* Begin Given information *

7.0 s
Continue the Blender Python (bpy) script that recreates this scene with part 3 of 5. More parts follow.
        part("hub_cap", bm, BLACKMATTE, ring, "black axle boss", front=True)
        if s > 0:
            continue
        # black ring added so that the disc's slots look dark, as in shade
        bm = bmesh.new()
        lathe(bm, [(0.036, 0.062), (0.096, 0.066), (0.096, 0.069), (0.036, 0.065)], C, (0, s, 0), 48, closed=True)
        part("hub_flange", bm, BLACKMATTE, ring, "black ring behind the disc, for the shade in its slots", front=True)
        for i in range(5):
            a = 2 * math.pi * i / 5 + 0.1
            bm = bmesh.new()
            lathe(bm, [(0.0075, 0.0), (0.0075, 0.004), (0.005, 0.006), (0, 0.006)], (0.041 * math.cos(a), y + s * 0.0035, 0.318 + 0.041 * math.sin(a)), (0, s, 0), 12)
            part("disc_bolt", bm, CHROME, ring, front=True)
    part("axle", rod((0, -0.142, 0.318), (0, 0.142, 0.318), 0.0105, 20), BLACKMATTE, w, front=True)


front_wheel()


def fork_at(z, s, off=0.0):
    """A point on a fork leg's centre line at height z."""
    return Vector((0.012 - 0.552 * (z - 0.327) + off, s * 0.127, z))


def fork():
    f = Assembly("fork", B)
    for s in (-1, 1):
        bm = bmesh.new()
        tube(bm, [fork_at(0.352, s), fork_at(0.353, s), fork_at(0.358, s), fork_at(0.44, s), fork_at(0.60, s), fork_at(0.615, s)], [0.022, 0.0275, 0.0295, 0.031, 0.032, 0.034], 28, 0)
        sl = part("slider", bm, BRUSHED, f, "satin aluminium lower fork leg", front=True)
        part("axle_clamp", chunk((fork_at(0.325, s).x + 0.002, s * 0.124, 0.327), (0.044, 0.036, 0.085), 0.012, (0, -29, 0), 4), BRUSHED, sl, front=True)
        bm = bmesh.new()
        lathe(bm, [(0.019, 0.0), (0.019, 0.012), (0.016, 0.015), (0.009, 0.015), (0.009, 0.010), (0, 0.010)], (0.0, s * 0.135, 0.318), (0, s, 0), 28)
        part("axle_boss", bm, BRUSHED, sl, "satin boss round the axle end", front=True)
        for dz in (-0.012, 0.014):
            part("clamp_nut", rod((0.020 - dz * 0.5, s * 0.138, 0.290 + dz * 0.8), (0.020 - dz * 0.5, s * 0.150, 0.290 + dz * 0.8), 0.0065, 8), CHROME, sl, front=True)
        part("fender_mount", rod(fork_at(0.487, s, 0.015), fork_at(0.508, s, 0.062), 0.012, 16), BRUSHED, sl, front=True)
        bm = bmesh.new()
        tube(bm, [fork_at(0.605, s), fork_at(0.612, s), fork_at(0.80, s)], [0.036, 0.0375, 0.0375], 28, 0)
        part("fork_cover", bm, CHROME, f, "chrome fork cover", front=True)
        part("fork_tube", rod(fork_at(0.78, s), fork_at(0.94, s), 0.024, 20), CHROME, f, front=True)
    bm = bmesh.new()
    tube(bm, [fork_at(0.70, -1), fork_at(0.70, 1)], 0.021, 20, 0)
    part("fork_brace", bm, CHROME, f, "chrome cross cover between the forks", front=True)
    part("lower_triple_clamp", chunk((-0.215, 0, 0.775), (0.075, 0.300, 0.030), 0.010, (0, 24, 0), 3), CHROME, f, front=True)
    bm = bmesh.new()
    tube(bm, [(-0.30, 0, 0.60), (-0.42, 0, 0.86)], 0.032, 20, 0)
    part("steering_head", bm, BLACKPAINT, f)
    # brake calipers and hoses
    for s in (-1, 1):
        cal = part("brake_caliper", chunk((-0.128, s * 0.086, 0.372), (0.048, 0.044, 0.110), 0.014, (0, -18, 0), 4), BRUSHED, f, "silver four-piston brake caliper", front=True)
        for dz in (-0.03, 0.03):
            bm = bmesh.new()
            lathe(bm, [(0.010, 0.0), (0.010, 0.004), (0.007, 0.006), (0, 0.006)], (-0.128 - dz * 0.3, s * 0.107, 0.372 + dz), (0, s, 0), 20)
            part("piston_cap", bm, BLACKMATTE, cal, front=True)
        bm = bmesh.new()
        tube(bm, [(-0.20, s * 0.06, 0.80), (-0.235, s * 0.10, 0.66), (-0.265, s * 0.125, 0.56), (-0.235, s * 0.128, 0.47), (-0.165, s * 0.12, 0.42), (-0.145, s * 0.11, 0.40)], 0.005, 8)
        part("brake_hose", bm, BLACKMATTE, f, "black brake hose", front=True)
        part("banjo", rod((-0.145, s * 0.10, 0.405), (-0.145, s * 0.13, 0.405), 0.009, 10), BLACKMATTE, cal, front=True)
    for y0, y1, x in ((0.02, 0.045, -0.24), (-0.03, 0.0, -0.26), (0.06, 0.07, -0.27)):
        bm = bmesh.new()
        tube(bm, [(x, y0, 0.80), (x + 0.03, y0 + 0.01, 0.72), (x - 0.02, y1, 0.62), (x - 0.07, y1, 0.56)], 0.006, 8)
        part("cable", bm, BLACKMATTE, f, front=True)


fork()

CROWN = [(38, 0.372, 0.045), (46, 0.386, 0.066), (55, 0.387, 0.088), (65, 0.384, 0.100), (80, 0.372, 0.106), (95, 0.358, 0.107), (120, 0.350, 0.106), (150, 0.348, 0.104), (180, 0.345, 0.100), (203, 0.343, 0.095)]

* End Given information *

| Task description |
Your answer should be exactly the lines of the data above, from the first through the line containing "return Vector((0.012 - 0.552".

| Solution below |
7.0 s
Continue the Blender Python (bpy) script that recreates this scene with part 3 of 5. More parts follow.
        part("hub_cap", bm, BLACKMATTE, ring, "black axle boss", front=True)
        if s > 0:
            continue
        # black ring added so that the disc's slots look dark, as in shade
        bm = bmesh.new()
        lathe(bm, [(0.036, 0.062), (0.096, 0.066), (0.096, 0.069), (0.036, 0.065)], C, (0, s, 0), 48, closed=True)
        part("hub_flange", bm, BLACKMATTE, ring, "black ring behind the disc, for the shade in its slots", front=True)
        for i in range(5):
            a = 2 * math.pi * i / 5 + 0.1
            bm = bmesh.new()
            lathe(bm, [(0.0075, 0.0), (0.0075, 0.004), (0.005, 0.006), (0, 0.006)], (0.041 * math.cos(a), y + s * 0.0035, 0.318 + 0.041 * math.sin(a)), (0, s, 0), 12)
            part("disc_bolt", bm, CHROME, ring, front=True)
    part("axle", rod((0, -0.142, 0.318), (0, 0.142, 0.318), 0.0105, 20), BLACKMATTE, w, front=True)


front_wheel()


def fork_at(z, s, off=0.0):
    """A point on a fork leg's centre line at height z."""
    return Vector((0.012 - 0.552 * (z - 0.327) + off, s * 0.127, z))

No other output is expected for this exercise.